- [Supplied material]:
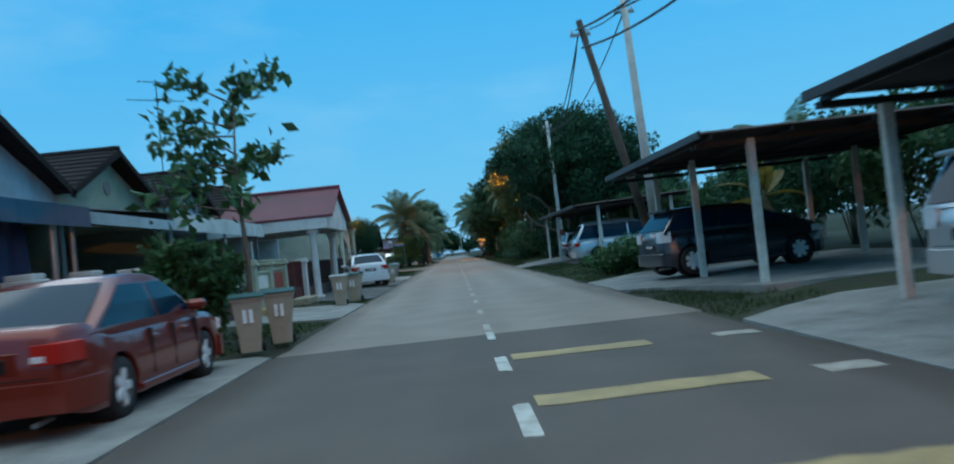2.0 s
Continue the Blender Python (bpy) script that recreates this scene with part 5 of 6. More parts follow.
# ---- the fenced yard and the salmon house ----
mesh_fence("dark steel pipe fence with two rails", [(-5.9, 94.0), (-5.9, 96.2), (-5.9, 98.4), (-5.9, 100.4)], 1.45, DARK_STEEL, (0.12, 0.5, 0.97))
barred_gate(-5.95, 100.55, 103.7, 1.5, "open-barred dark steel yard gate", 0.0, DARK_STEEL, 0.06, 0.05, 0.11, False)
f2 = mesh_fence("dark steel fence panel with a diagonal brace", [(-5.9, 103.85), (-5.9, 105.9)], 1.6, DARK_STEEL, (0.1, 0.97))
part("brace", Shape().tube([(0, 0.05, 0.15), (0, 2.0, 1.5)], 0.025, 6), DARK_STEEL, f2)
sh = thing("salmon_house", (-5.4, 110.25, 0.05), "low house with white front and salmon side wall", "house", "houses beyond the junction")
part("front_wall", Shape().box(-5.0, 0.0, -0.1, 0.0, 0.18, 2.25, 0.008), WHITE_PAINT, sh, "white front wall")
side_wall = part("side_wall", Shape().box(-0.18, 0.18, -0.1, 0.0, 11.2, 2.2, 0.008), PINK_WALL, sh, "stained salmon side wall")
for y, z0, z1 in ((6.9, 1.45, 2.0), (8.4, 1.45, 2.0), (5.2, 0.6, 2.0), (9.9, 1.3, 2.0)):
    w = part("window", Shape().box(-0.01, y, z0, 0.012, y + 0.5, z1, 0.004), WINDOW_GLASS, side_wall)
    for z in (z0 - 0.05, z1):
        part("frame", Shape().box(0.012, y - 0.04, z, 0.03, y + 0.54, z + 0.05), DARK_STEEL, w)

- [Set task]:
Restate the full listing verbatim and drop every picture.

- [The output]:
2.0 s
Continue the Blender Python (bpy) script that recreates this scene with part 5 of 6. More parts follow.
# ---- the fenced yard and the salmon house ----
mesh_fence("dark steel pipe fence with two rails", [(-5.9, 94.0), (-5.9, 96.2), (-5.9, 98.4), (-5.9, 100.4)], 1.45, DARK_STEEL, (0.12, 0.5, 0.97))
barred_gate(-5.95, 100.55, 103.7, 1.5, "open-barred dark steel yard gate", 0.0, DARK_STEEL, 0.06, 0.05, 0.11, False)
f2 = mesh_fence("dark steel fence panel with a diagonal brace", [(-5.9, 103.85), (-5.9, 105.9)], 1.6, DARK_STEEL, (0.1, 0.97))
part("brace", Shape().tube([(0, 0.05, 0.15), (0, 2.0, 1.5)], 0.025, 6), DARK_STEEL, f2)
sh = thing("salmon_house", (-5.4, 110.25, 0.05), "low house with white front and salmon side wall", "house", "houses beyond the junction")
part("front_wall", Shape().box(-5.0, 0.0, -0.1, 0.0, 0.18, 2.25, 0.008), WHITE_PAINT, sh, "white front wall")
side_wall = part("side_wall", Shape().box(-0.18, 0.18, -0.1, 0.0, 11.2, 2.2, 0.008), PINK_WALL, sh, "stained salmon side wall")
for y, z0, z1 in ((6.9, 1.45, 2.0), (8.4, 1.45, 2.0), (5.2, 0.6, 2.0), (9.9, 1.3, 2.0)):
    w = part("window", Shape().box(-0.01, y, z0, 0.012, y + 0.5, z1, 0.004), WINDOW_GLASS, side_wall)
    for z in (z0 - 0.05, z1):
        part("frame", Shape().box(0.012, y - 0.04, z, 0.03, y + 0.54, z + 0.05), DARK_STEEL, w)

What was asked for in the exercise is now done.